Part of this is finding the primitive integer null vectors of an indefinite ternary quadratic form $f(x,y,z).$ Mordell points out that these occur in a finite number of parametrizations. The process you mention, stereographic projection around a rational point, does not do a good job of finding primitive integral solutions. Instead, it immediately finds all rational solutions, with no bound on denominators.
The Hessian matrix $H$ of an isotropic ternary form has this feature: there is an integer matrix $P$ and an integer $n$ such that
$$ P^T HP = nG \; , $$
where $G$ is the Hessian matrix of $g(x,y,z) = y^2 - zx \; . \;$ Indeed, there are infinitely of these. For a fixed $n,$ there are typically several such $P$ if any.
Let's see, the primitive null vectors of $y^2 - zx$ are precisely $(p^2,pq,q^2).$ Applying $P$ to this (as a column vector) gives a null vector for $H,$ and we get some ability to say when this will be primitive.
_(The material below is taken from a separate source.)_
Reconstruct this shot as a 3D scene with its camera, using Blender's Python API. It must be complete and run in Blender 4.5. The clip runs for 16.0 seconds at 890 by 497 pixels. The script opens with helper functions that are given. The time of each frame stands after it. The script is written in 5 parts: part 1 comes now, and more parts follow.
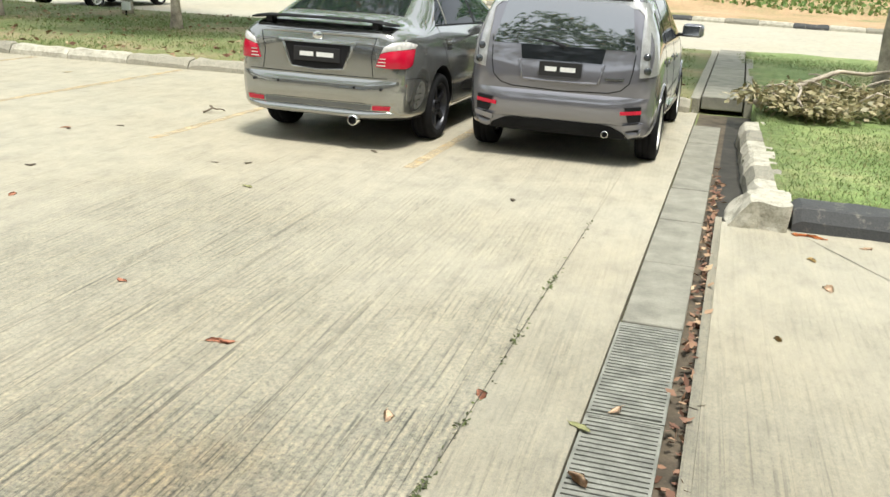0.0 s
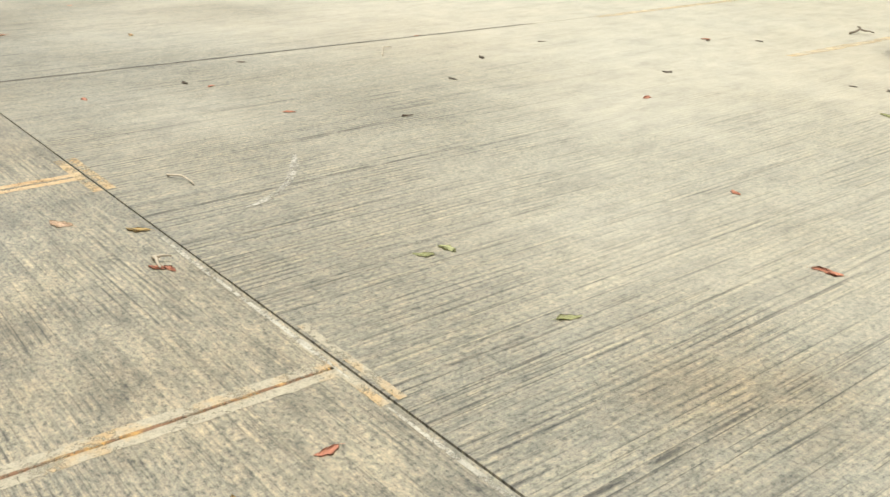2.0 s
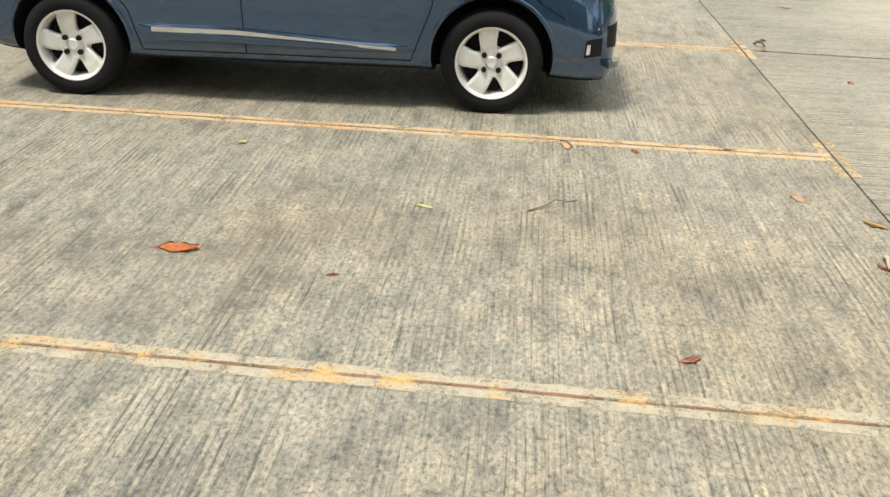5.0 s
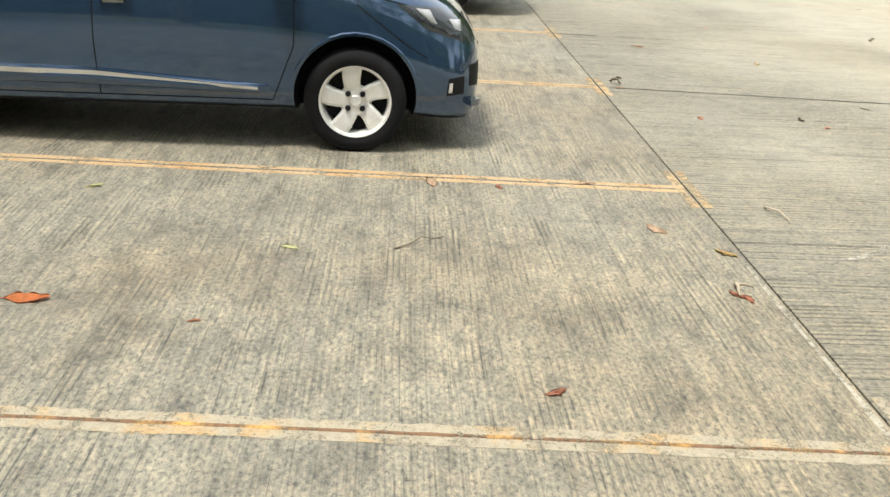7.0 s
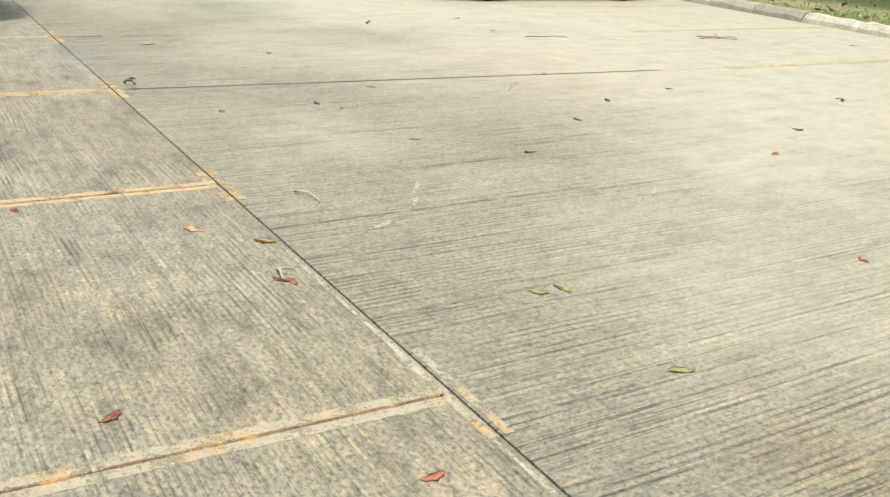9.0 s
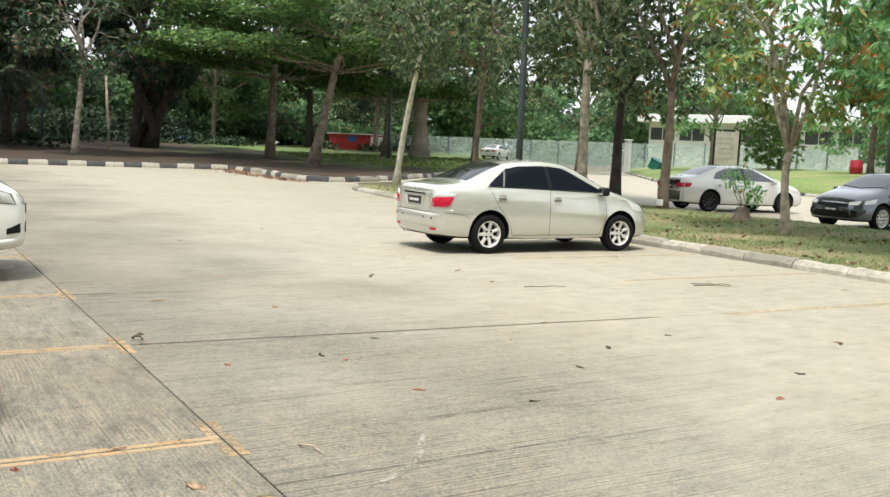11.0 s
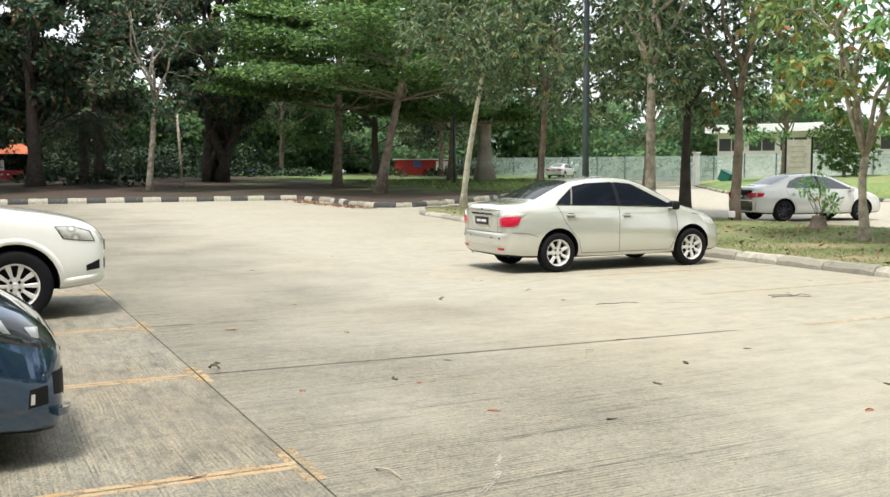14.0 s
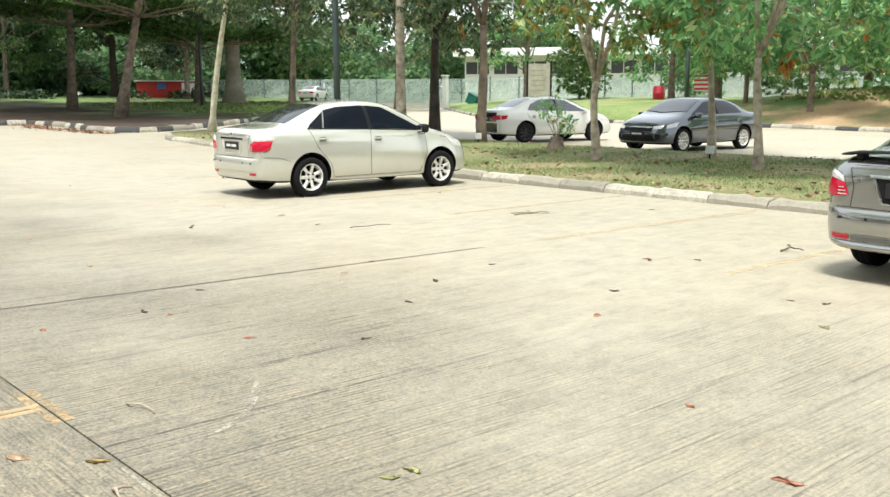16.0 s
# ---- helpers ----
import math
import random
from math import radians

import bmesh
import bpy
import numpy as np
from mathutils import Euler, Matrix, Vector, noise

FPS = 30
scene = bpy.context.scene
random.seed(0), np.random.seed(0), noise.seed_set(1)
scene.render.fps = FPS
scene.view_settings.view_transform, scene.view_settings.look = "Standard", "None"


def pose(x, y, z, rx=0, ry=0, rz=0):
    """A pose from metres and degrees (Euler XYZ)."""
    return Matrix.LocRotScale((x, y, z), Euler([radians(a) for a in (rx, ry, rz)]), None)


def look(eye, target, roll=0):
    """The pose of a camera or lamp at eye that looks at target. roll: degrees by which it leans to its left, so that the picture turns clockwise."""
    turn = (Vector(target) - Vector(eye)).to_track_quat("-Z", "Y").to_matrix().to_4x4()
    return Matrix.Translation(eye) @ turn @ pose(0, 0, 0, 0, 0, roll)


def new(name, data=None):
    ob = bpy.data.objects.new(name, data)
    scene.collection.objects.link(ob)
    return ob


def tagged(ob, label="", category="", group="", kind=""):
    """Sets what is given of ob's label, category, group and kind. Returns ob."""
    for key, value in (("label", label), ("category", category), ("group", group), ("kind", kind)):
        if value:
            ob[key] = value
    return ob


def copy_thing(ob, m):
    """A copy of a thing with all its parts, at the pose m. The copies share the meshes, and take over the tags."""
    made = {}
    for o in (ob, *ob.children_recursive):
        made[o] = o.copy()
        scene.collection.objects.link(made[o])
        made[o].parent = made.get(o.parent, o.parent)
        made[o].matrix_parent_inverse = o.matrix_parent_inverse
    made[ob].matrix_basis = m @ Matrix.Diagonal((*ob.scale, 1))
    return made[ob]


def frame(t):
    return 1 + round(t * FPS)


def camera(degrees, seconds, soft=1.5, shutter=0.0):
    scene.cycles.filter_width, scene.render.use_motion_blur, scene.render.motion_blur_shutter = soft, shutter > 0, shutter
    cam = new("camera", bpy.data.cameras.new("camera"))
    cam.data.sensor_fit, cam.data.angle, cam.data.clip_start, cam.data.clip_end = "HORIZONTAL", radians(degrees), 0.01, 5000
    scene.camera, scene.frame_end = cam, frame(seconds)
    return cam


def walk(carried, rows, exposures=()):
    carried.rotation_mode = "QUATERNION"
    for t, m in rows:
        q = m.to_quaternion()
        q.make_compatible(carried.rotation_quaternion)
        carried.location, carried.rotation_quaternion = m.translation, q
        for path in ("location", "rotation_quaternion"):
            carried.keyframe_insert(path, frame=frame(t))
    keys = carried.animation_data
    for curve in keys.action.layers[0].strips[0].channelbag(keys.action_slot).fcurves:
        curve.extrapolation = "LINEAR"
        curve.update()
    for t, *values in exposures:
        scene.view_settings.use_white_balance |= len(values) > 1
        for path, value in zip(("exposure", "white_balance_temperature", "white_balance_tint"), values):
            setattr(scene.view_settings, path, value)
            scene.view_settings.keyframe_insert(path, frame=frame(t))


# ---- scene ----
cam = camera(50.5, 16.0)
PATH = [
    (0, (0.111, 0.14, 1.638), (-0.353, 1.994, 1.049), 3.0),
    (0.5, (0.118, 0.191, 1.615), (-0.642, 1.939, 1.01), 0.5),
    (1, (0.107, 0.229, 1.588), (-0.947, 1.797, 0.934), 0.1),
    (1.5, (0.079, 0.226, 1.57), (-1.175, 1.595, 0.824), 0.9),
    (2, (0.044, 0.179, 1.558), (-1.4, 1.327, 0.784), 0.5),
    (2.5, (0.032, 0.129, 1.555), (-1.587, 1.002, 0.768), 0.4),
    (3, (0.033, 0.096, 1.551), (-1.685, 0.726, 0.743), 1.6),
    (3.5, (0.035, 0.052, 1.56), (-1.731, 0.505, 0.739), 1.9),
    (4, (0.04, 0.027, 1.554), (-1.759, 0.307, 0.726), 1.6),
    (4.5, (0.049, 0.009, 1.56), (-1.765, 0.064, 0.719), 1.2),
    (4.7, (0.05, -0.001, 1.559), (-1.765, -0.027, 0.718), 1.3),
    (5.75, (0.04, 0.0, 1.562), (-1.762, -0.335, 0.745), 2.2),
    (6.8, (0.024, 0.011, 1.563), (-1.826, -0.027, 0.806), 3.1),
    (7, (0.026, 0.034, 1.564), (-1.823, 0.144, 0.81), 3.1),
    (7.5, (0.027, 0.059, 1.557), (-1.784, 0.473, 0.814), 3.5),
    (8, (0.034, 0.077, 1.571), (-1.715, 0.704, 0.832), 3.3),
    (8.5, (0.035, 0.1, 1.57), (-1.633, 0.926, 0.84), 3.2),
    (9, (0.034, 0.103, 1.577), (-1.553, 1.087, 0.86), 3.5),
    (9.5, (0.045, 0.087, 1.588), (-1.569, 1.107, 0.994), 3.1),
    (10, (0.056, 0.085, 1.6), (-1.595, 1.12, 1.147), 3.0),
    (10.2, (0.053, 0.077, 1.601), (-1.603, 1.125, 1.198), 3.1),
    (11.25, (0.057, 0.064, 1.6), (-1.69, 1.085, 1.445), 2.0),
    (12.3, (0.061, 0.054, 1.594), (-1.692, 1.017, 1.603), 1.0),
    (12.5, (0.041, 0.042, 1.579), (-1.729, 0.974, 1.596), 1.0),
    (13, (0.044, 0.053, 1.595), (-1.775, 0.883, 1.613), 0.3),
    (13.5, (0.031, 0.068, 1.587), (-1.792, 0.891, 1.61), -0.0),
    (14, (0.032, 0.076, 1.579), (-1.748, 0.973, 1.413), -0.2),
    (14.5, (0.053, 0.069, 1.573), (-1.681, 1.014, 1.25), -0.7),
    (15, (0.063, 0.072, 1.583), (-1.602, 1.122, 1.228), -0.7),
    (15.5, (0.065, 0.073, 1.579), (-1.501, 1.266, 1.227), -0.2),
    (16, (0.091, 0.071, 1.594), (-1.385, 1.38, 1.266), -0.1),
]
LIGHT = [(0, 0.94, 6340, 9), (2.5, 0.89, 6360, 11), (4.5, 0.98, 6390, 12), (7, 0.97, 6390, 12), (8.5, 0.88, 6340, 10), (10, 0.92, 6310, 10), (12.3, 0.60, 6220, 17), (13.5, 0.60, 6220, 17), (14.0, 0.85, 6260, 13), (14.6, 0.95, 6260, 12), (16, 1.05, 6260, 11)]
walk(cam, [(t, look(eye, aim, roll)) for t, eye, aim, roll in PATH], LIGHT)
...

I worked this out for isotropic forms of the sort $A(x^2 + y^2 + z^2) - B(yz+zx+xy).$ The number of inequivalent $P$ matrices needed to produce all primitive null vectors can be arbitrarily large. I kept a list somewhere...
The original proof is in Fricke and Klein (1897), where it is mentioned in passing. Different versions have been published over the years. I eventually wrote down a proof using just matrices, gcd and the like.